Kanye West in November in Houston.

Kanye West in November in Houston. Credit: AP/Michael Wyke

Continuing in his current idiom of gospel rap, Kanye West has surprised doubters by releasing the album "Jesus Is Born" on its target date of Christmas Day as promised.

The 21-time Grammy Award winner, 42, posted an album cover on Twitter on Wednesday afternoon with an Apple Store link to the 19-song, 1 hour, 23 minute, album. Unlike its predecessor, October's No. 1 hit "Jesus Is King," the new album is credited not to West but to the Sunday Service Choir, the singers and musicians on the invitation-only, floating church service he has orchestrated mostly weekly around the country over the past several months.

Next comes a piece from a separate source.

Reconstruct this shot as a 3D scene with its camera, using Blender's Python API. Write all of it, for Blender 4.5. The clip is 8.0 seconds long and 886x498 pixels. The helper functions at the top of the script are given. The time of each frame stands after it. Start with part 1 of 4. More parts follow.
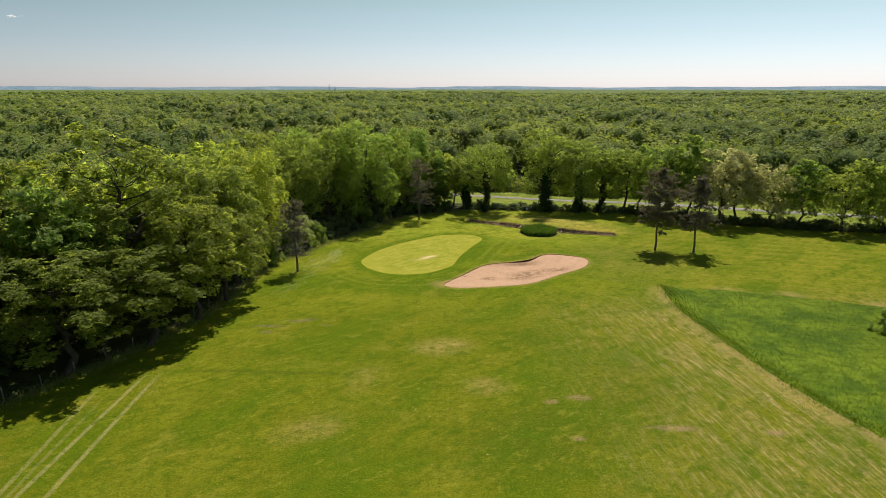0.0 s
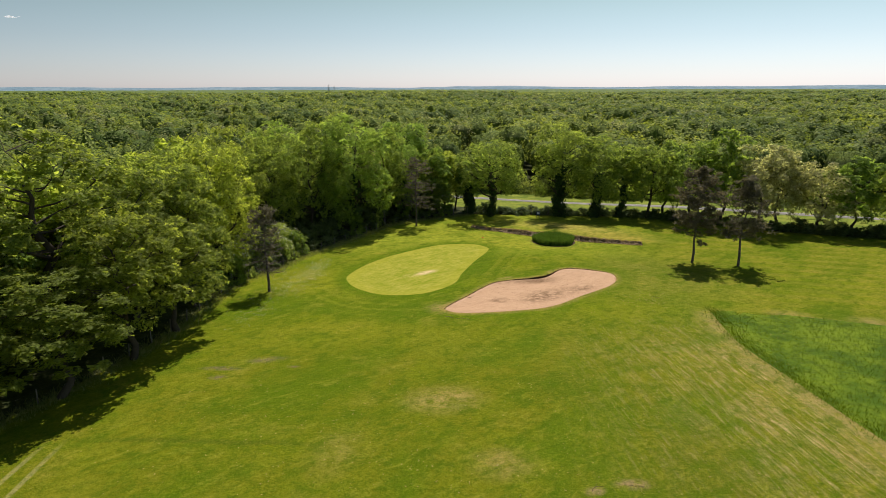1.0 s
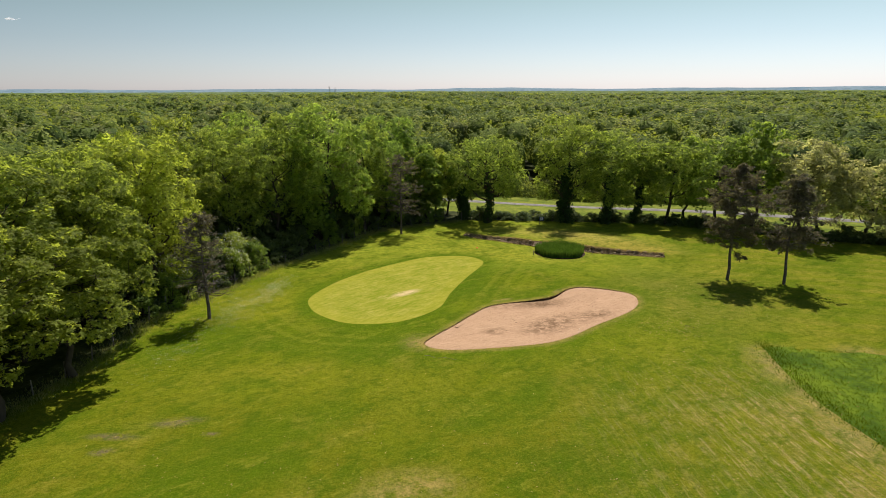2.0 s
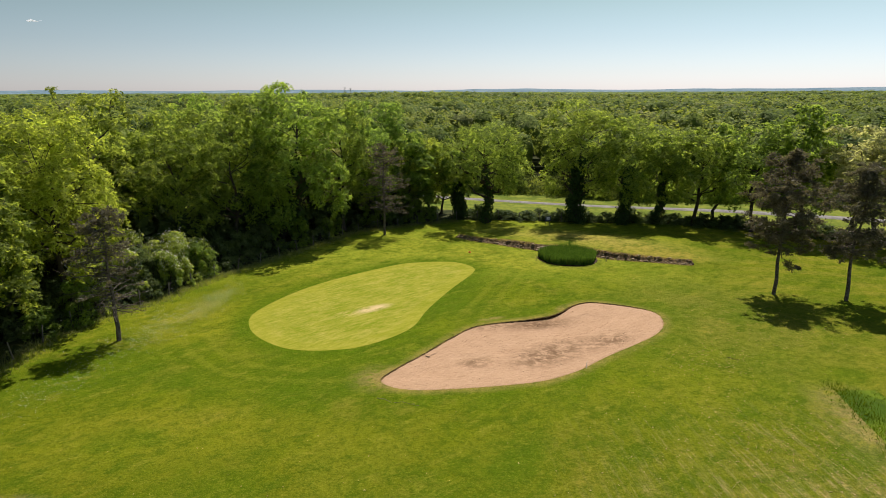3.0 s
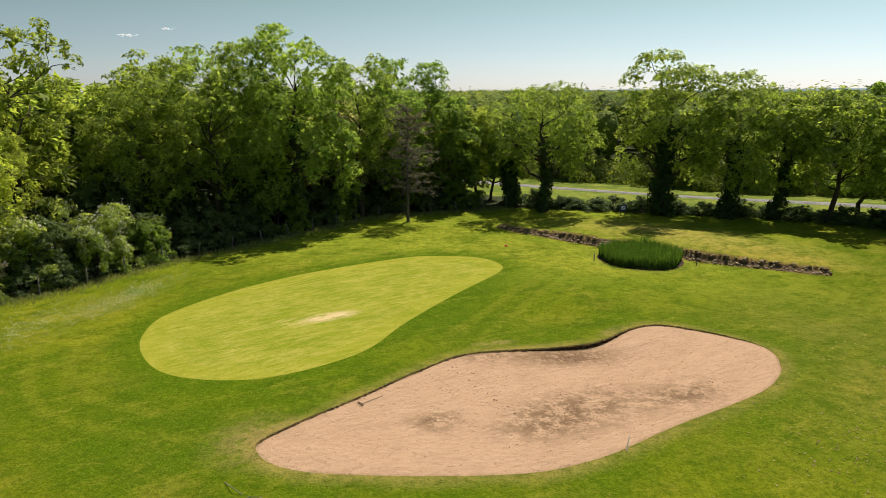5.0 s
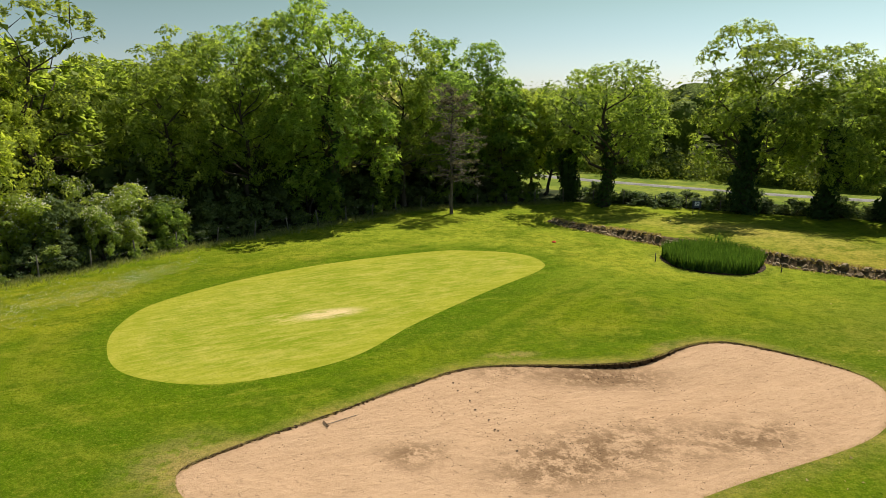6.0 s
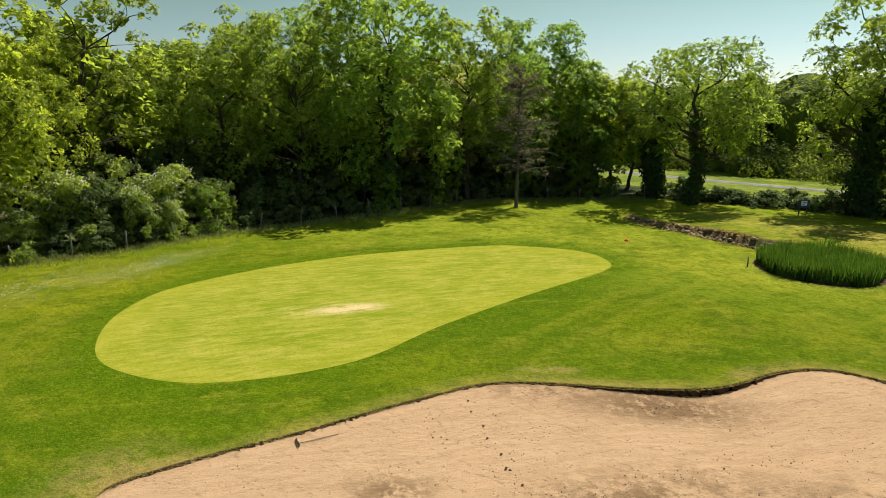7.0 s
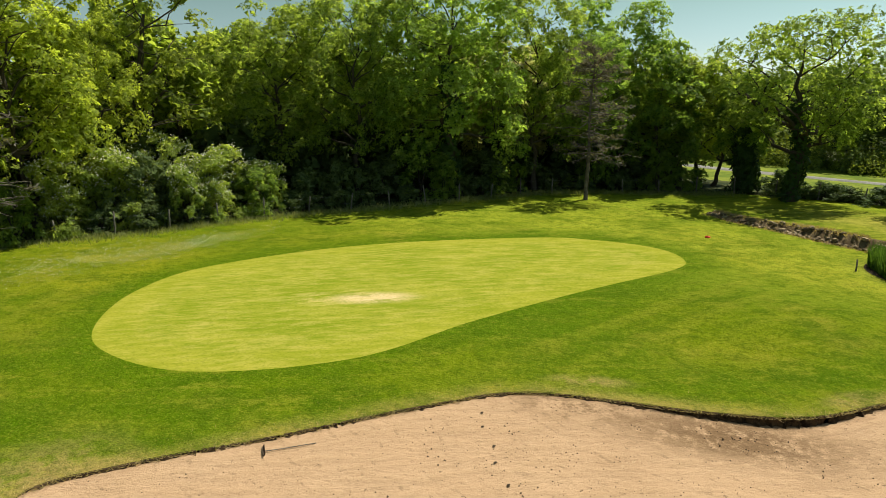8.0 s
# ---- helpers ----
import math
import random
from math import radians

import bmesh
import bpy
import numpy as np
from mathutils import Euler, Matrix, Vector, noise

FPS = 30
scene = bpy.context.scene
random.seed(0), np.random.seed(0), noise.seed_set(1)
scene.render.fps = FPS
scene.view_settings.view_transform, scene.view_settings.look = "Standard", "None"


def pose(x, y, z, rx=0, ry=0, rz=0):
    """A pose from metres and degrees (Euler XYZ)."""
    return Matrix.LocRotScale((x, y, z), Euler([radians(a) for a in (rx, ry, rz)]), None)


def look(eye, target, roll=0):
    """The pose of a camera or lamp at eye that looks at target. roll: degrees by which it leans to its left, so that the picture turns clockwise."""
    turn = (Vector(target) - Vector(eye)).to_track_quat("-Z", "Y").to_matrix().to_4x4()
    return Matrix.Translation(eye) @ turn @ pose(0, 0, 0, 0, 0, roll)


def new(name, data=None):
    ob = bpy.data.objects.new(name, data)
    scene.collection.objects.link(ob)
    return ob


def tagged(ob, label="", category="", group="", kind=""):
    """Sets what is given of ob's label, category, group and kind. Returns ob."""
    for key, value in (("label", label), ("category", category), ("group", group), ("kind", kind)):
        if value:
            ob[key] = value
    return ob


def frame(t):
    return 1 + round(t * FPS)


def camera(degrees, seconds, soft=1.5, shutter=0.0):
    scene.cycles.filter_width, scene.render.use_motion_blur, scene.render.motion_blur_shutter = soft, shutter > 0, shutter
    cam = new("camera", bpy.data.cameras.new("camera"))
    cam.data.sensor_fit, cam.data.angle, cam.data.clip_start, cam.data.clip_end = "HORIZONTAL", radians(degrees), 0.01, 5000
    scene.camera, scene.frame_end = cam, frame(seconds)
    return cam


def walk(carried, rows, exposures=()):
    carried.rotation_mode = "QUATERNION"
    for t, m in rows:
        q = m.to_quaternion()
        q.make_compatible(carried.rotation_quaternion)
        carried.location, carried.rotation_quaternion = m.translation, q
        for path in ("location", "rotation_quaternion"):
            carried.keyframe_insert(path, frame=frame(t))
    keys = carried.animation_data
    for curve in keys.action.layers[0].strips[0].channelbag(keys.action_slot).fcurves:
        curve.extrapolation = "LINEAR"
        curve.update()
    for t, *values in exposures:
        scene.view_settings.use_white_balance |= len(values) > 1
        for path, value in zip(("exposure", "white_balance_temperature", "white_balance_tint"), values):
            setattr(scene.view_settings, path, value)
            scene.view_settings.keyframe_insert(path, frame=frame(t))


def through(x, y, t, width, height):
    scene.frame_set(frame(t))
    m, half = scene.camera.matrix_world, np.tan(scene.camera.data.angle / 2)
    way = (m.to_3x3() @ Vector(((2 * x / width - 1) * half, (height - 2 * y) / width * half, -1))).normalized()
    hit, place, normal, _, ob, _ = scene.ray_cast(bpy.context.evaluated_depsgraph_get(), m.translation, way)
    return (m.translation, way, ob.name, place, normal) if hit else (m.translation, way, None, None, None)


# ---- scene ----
cam = camera(71.1, 8.0, 0.8)
METRES, EYE, TILT, LEAN, TURN = 85.8, 27.95, -14.6, 0.0, 0.0
ROWS = [
    (0.0, 0.0, 0.0, 0.0, -0.0, 0.0, 0.0),
    (0.5, -0.0022, 0.0939, 0.0101, 0.01, -0.01, 0.06),
    (1.0, -0.0002, 0.189, 0.0225, 0.03, 0.03, 0.13),
    (1.5, 0.0084, 0.2824, 0.0322, 0.07, 0.11, 0.19),
    (2.0, 0.0247, 0.3725, 0.0409, 0.19, 0.22, 0.16),
    (3.5, 0.0904, 0.611, 0.0455, 2.97, 0.39, -0.54),
    (4.0, 0.1118, 0.6734, 0.0447, 4.89, 0.44, -1.0),
    (4.5, 0.1284, 0.727, 0.0402, 7.66, 0.43, -1.62),
    (6.0, 0.1643, 0.8561, 0.032, 17.67, -0.01, -4.17),
    (6.5, 0.1699, 0.8917, 0.0303, 21.59, -0.25, -5.18),
    (7.0, 0.1728, 0.9228, 0.0281, 25.74, -0.63, -6.24),
    (7.5, 0.1741, 0.9499, 0.0252, 29.72, -1.09, -7.22),
    (8.0, 0.1739, 0.9742, 0.023, 33.39, -1.63, -8.08),
]
walk(cam, [(t, pose(0, 0, EYE, TILT, LEAN, TURN) @ pose(METRES * x, METRES * y, METRES * z, 90 + pitch, roll, yaw)) for t, x, y, z, yaw, pitch, roll in ROWS],
     exposures=[(0.0, 0.36, 6500, 20), (3.5, 0.34, 6500, 20), (6.0, 0.50, 6650, 11), (8.0, 0.57, 6750, 5)])

# ---- world, sun ----
SUN_AZ, SUN_EL = 15.0, 59.0        # degrees to the right of the y axis, degrees above the horizon
world = bpy.data.worlds.new("sky")
scene.world = world
world.use_nodes = True
wt = world.node_tree
sky = wt.nodes.new("ShaderNodeTexSky")
sky.sky_type, sky.sun_disc = "NISHITA", False
sky.sun_elevation, sky.sun_rotation = radians(SUN_EL), radians(SUN_AZ)
sky.altitude, sky.air_density, sky.dust_density, sky.ozone_density = 60, 1.0, 0.35, 1.0
pale = wt.nodes.new("ShaderNodeHueSaturation")           # thin high haze: a paler, cooler sky
pale.inputs["Saturation"].default_value = 0.78
cool = wt.nodes.new("ShaderNodeMix")
cool.data_type, cool.blend_type = "RGBA", "MULTIPLY"
cool.inputs[0].default_value, cool.inputs[7].default_value = 1.0, (0.89, 1.02, 1.03, 1.0)
wt.links.new(sky.outputs[0], pale.inputs["Color"])
wt.links.new(pale.outputs[0], cool.inputs[6])
# the haze is thicker and brighter towards the sun's side
where = wt.nodes.new("ShaderNodeTexCoord")
split = wt.nodes.new("ShaderNodeSeparateXYZ")
bright = wt.nodes.new("ShaderNodeMapRange")
for i, v in enumerate((0.0, -0.7, 0.7, 0.82, 1.36)):
    if i:
        bright.inputs[i].default_value = v
low = wt.nodes.new("ShaderNodeMapRange")                 # whitish haze low down, a duller blue above it
low.inputs[1].default_value, low.inputs[2].default_value = 0.0, 0.13
veil = wt.nodes.new("ShaderNodeMix")
veil.data_type = "RGBA"
veil.inputs[6].default_value, veil.inputs[7].default_value = (1.10, 1.05, 1.25, 1.0), (0.87, 0.90, 0.775, 1.0)
hazed = wt.nodes.new("ShaderNodeMix")
hazed.data_type, hazed.blend_type = "RGBA", "MULTIPLY"
hazed.inputs[0].default_value = 1.0
haze = wt.nodes.new("ShaderNodeVectorMath")
haze.operation = "SCALE"
wt.links.new(where.outputs["Generated"], split.inputs[0])
wt.links.new(split.outputs[0], bright.inputs[0])
wt.links.new(split.outputs[2], low.inputs[0])
wt.links.new(low.outputs[0], veil.inputs[0])
wt.links.new(cool.outputs[2], hazed.inputs[6])
wt.links.new(veil.outputs[2], hazed.inputs[7])
wt.links.new(hazed.outputs[2], haze.inputs[0])
wt.links.new(bright.outputs[0], haze.inputs["Scale"])
wt.links.new(haze.outputs[0], wt.nodes["Background"].inputs[0])
wt.nodes["Background"].inputs[1].default_value = 0.067
sun_data = bpy.data.lights.new("sun", "SUN")
sun_data.energy, sun_data.angle, sun_data.color = 5.0, radians(0.53), (1.0, 0.95, 0.86)
sun = new("sun", sun_data)
saz, sel = radians(SUN_AZ), radians(SUN_EL)
sun.matrix_world = look((0, 0, 200), (-math.sin(saz) * math.cos(sel) * 100, -math.cos(saz) * math.cos(sel) * 100, 200 - math.sin(sel) * 100))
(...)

The tracks consist of gospel songs such as "Lift Up Your Voices," "Satan, We're Gonna Tear Your Kingdom Down" and "Balm in Gilead," a reworking of the traditional spiritual "There Is a Balm in Gilead," as well as choral versions of songs from West's 2016 album "The Life of Pablo": "Ultralight Beam" and "Father Stretch," a new melding of "Father Stretch My Hands Pt. 1" and "Pt. 2."

West had teased the album in October, telling interviewer Zane Lowe on Apple Music's online radio station Beats 1 that a "Sunday Service album, Jesus Is Born, on Christmas, is coming." Many had expressed skepticism it would be released on time, citing the numerous delays on "Jesus Is King" and the nonrelease of the promised earlier album "Yandhi." "Kanye's recent declaration that he's dropping a Christmas album [is] hyperbolic at best," Rolling Stone magazine said at the time.

West, credited as executive producer, released "Jesus Is Born" through the New Jersey-based self-publishing platform Vydia, which provides supply-chain distribution as well as royalty and rights management.

In addition to his regular Sunday services, West has adapted his religiosity to opera, producing and appearing in director Vanessa Beecroft's "Nebuchadnezzar" Nov. 24 at the Hollywood Bowl in Los Angeles and her "Mary" at Miami's Art Basel on Dec. 8 and at David Geffen Hall at Manhattan's Lincoln Center this past Sunday.